Even if you haven’t played it yet, I suspect you already know whether or not you’re going to enjoy Call of Duty: Modern Warfare 3. You’ve almost certainly played one of the post-Modern Warfare Call of Duty games, so you know what they’re like, and if you haven’t then I’d assume it’s because you’ve got no interest.
Like football (and no, I’m not going to say “soccer”) Modern Warfare 3 is a game of two halves – single-player and multiplayer – but these halves are drastically different. Let’s look at the single-player first.
It’s a rollercoaster, frankly. You strap yourself in and then it takes you on a ride, with highs and lows and fast bits and faster bits, with a view to keeping you occupied and making you shriek at the sheer spectacle of the thing. MW3 is heavily scripted and is pretty much one step removed from a rail-shooter, but that’s not necessarily a bad thing.
Indeed, it’s hard to complain when it’s done quite as well as this. The game flows like silk at a constant 60fps, the shooting is exceptional with each gun possessing a very definite feeling of weight and power, and the majority of the many, many set pieces are so well-polished they glow. It’s gaming’s own equivalent of a summer blockbuster with men (who’re so manly I assume their testosterone levels would make their heads explode, in real life) shooting other manly men, saying manly things, diving out of explosions in the nick of time, and saving the world. And again, when it’s done quite as well as this, it’s frequently exhilarating.
Props also go to Infinity Ward for having the balls to finally close off the Modern Warfare saga, tying up all the loose ends from previous games. There’s no cliffhanger ending here and no unresolved plot points. This is the closing act of the trilogy, and – with the game largely taking place in war-torn major cities from around the globe, with all manner of landmarks exploding around you – all the stops have been pulled out.
But then, considering the sales counts of previous Modern Warfare titles, I’d wager you know most of this already. As I wrote above, you’ll already know whether or not this is your cup of tea. It’s heavily-scripted and offers you no choice whatsoever, but the basic mechanics are superb. It’s just a question of whether you like heavily-scripted shooters.
For many, though, the single-player is nothing but a tasty side-dish to the equally well-polished multiplayer. Again, it’s entirely familiar: a ludicrous number of different game modes cater to different tastes and as you play you level up a persistent profile, constantly unlocking new weapons, attachments, and killstreaks.
It’s very similar to how it used to be, but that’s not to say there haven’t been any tweaks. There’s a whole swathe of decent new maps, obviously, with a few standing out as truly excellent arenas of death. To my mind MW3 also seems better balanced than its predecessors, and caters a little better to those with a… shall we say “lower level of skill”?

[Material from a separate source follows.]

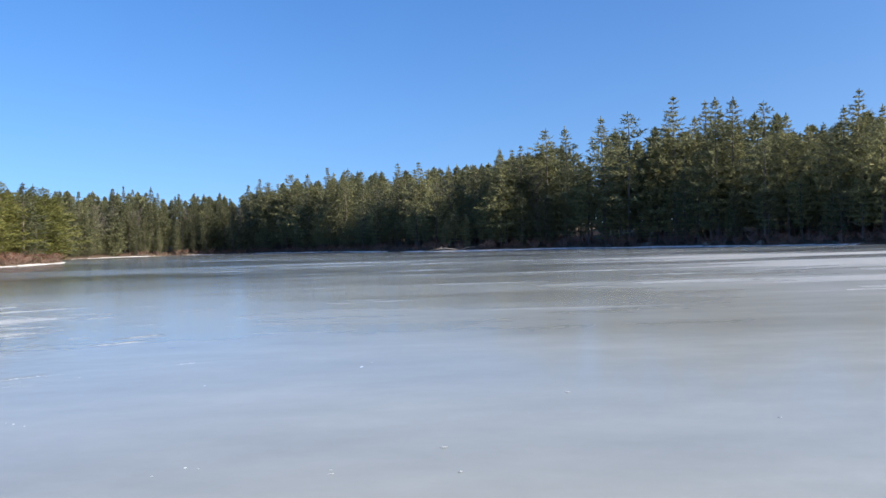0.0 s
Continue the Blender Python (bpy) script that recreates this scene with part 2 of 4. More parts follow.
def tube(soup, pts, radii, sides=5, cap=False):
    """A round, tapering limb along pts."""
    pts = np.asarray(pts, float)
    k = len(pts)
    d = np.gradient(pts, axis=0)
    d /= np.linalg.norm(d, axis=1)[:, None] + 1e-9
    up = np.where(np.abs(d[:, 2:3]) > 0.9, np.array([[1.0, 0, 0]]), np.array([[0, 0, 1.0]]))
    a = np.cross(d, up)
    a /= np.linalg.norm(a, axis=1)[:, None] + 1e-9
    b = np.cross(d, a)
    ang = np.arange(sides) * 2 * np.pi / sides
    r = np.asarray(radii, float)[:, None, None]
    v = pts[:, None] + r * (np.cos(ang)[None, :, None] * a[:, None] + np.sin(ang)[None, :, None] * b[:, None])
    i = np.arange(k - 1)[:, None] * sides
    j = np.arange(sides)[None]
    j2 = (j + 1) % sides
    f = np.stack([i + j, i + j2, i + sides + j2, i + sides + j], -1).reshape(-1, 4)
    soup.add(v.reshape(-1, 3), f)


def spike(soup, a, b, r):
    """A twig that comes to a point."""
    d = (b - a) / (np.linalg.norm(b - a) + 1e-9)
    u = np.cross(d, (0.3, 0.9, 0.2))
    u /= np.linalg.norm(u) + 1e-9
    w = np.cross(d, u)
    soup.add([a + u * r, a - (u - w * 1.7) * r * 0.5, a - (u + w * 1.7) * r * 0.5, b], [(0, 1, 3), (1, 2, 3), (2, 0, 3)])


def blades(soup, c, d, length, width, n, rng, spread):
    """n narrow blades at each place c, fanned out round the direction d. length: one number, or one for each place."""
    m = len(c)
    if m == 0:
        return
    length = np.broadcast_to(np.asarray(length, float), (m,))[:, None, None]
    w = d[:, None] + rng.normal(size=(m, n, 3)) * spread
    w /= np.linalg.norm(w, axis=2)[..., None] + 1e-9
    side = np.cross(w, rng.normal(size=(m, n, 3)))
    side /= np.linalg.norm(side, axis=2)[..., None] + 1e-9
    ln = length * rng.uniform(0.7, 1.25, (m, n, 1))
    wd = ln * width * rng.uniform(0.7, 1.3, (m, n, 1))
    root = c[:, None] + w * ln * 0.04
    v = np.stack([root - side * wd * 0.5, root + side * wd * 0.5, root + w * ln], 2)
    soup.add(v.reshape(-1, 3), np.arange(m * n * 3).reshape(-1, 3))


def part(name, data, material, parent, label=""):
    """One mesh object under a thing or a part. data: a mesh, a Soup or a bmesh."""
    if isinstance(data, Soup):
        data = data.mesh(name, material)
    elif isinstance(data, bmesh.types.BMesh):
        me = bpy.data.meshes.new(name)
        data.to_mesh(me)
        data.free()
        me.materials.append(material)
        data = me
    ob = new(name, data)
    ob.parent = parent
    if label:
        ob["label"] = label
    return ob


def thing(name, m, label, category, group="", kind=""):
    e = new(name)
    e.empty_display_size = 0.2
    e.matrix_world = m
    return tagged(e, label, category, group, kind)


def spot(x, y, z, turn=0.0, sx=1.0, sz=None, lean=0.0):
    return Matrix.LocRotScale((x, y, z), Euler((radians(lean), 0, radians(turn))), (sx, sx, sx if sz is None else sz))


# ---- the lake's outline and the lie of the land ----
SHORE_NEAR = [(-9, -8), (-10, 2), (-11.6, 7), (-12.8, 9.6), (-13.7, 11.0), (-14.4, 12.2), (-15.0, 13.5), (-16.1, 15.2), (-17.1, 17.2), (-17.3, 18.8), (-16.5, 19.8), (-15.7, 21.2), (-16.6, 23), (-19.2, 26.4), (-23.5, 31), (-29, 36.5), (-38, 42), (-52, 49)]
SHORE_FAR = [(-64, 58), (-66, 68), (-60, 78), (-57.5, 92), (-56.5, 110), (-60, 130), (-68, 142), (-84, 172), (-96, 208), (-90, 228), (-79, 238), (-62, 236), (-49, 225), (-19, 184), (5, 134), (13, 128), (24, 124), (36, 108), (45, 92), (51, 82), (75, 48), (85, 10), (70, -40), (20, -60), (-6, -30)]
LAKE = np.array(SHORE_NEAR + SHORE_FAR, float)


def line_distance(x, y, line, closed=False):
    """Distance to a polyline, and the nearest segment's side (positive: to its left)."""
    line = np.asarray(line, float)
    a = line if closed else line[:-1]
    b = np.roll(line, -1, 0) if closed else line[1:]
    best = np.full(x.shape, 1e9)
    side = np.zeros(x.shape)
    for (ax, ay), (bx, by) in zip(a, b):
        ex, ey = bx - ax, by - ay
        u = np.clip(((x - ax) * ex + (y - ay) * ey) / (ex * ex + ey * ey), 0, 1)
        d = np.hypot(x - ax - u * ex, y - ay - u * ey)
        near = d < best
        best = np.where(near, d, best)
        side = np.where(near, np.sign(ex * (y - ay) - ey * (x - ax)), side)
    return best, side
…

One of the biggest changes is to killstreaks, with each player picking one of three Strike Packages that change which killstreaks you get and how you get them; experts can take Specialist and unlock more perks as they rack up the kills, while the headshot-challenged can take Support and unlock killstreaks even if they die constantly.
The killstreaks themselves feel a bit less overwhelming, with far fewer occasions on which you’ll be mullered by airstrike after airstrike as the opposing team racks up the kills, and the changes to perks and weapons make the game in general feel a bit less hopeless if you’re as crap as I am. Alright, so there are still preternaturally good players out there, but you feel less like a liability than before in any team-based gametype. My opinion’s certainly subject to change as I play it more, but right now it’s my favourite of the Modern Warfare games when it comes to multiplayer.
And it’d be remiss of me to close this without mentioning Spec Ops and Survival, each of which offer two-player co-op goodness. Spec Ops missions tend to take single-player locations and offer you an interesting twist, giving you a bit more freedom as to how to go about your business, while Survival plonks you in a multiplayer map and steadily throws waves of enemies at you until you’re finally overwhelmed. And yes, they’re just as polished as the rest of the game, and just as enjoyable; in fact, they’re probably my favourite part of this rather good package.
With all of this, Modern Warfare 3 is surprisingly good value for money. There’s a decent-if-overly-linear single-player campaign, the absurdly popular multiplayer, and a hugely robust set of missions in Spec Ops and Survival for those who crave a bit more solo or two-player co-op action. If you’re not a Call of Duty fan it’s not going to change your mind, but if you are, there’s really no reason why you shouldn’t have this already.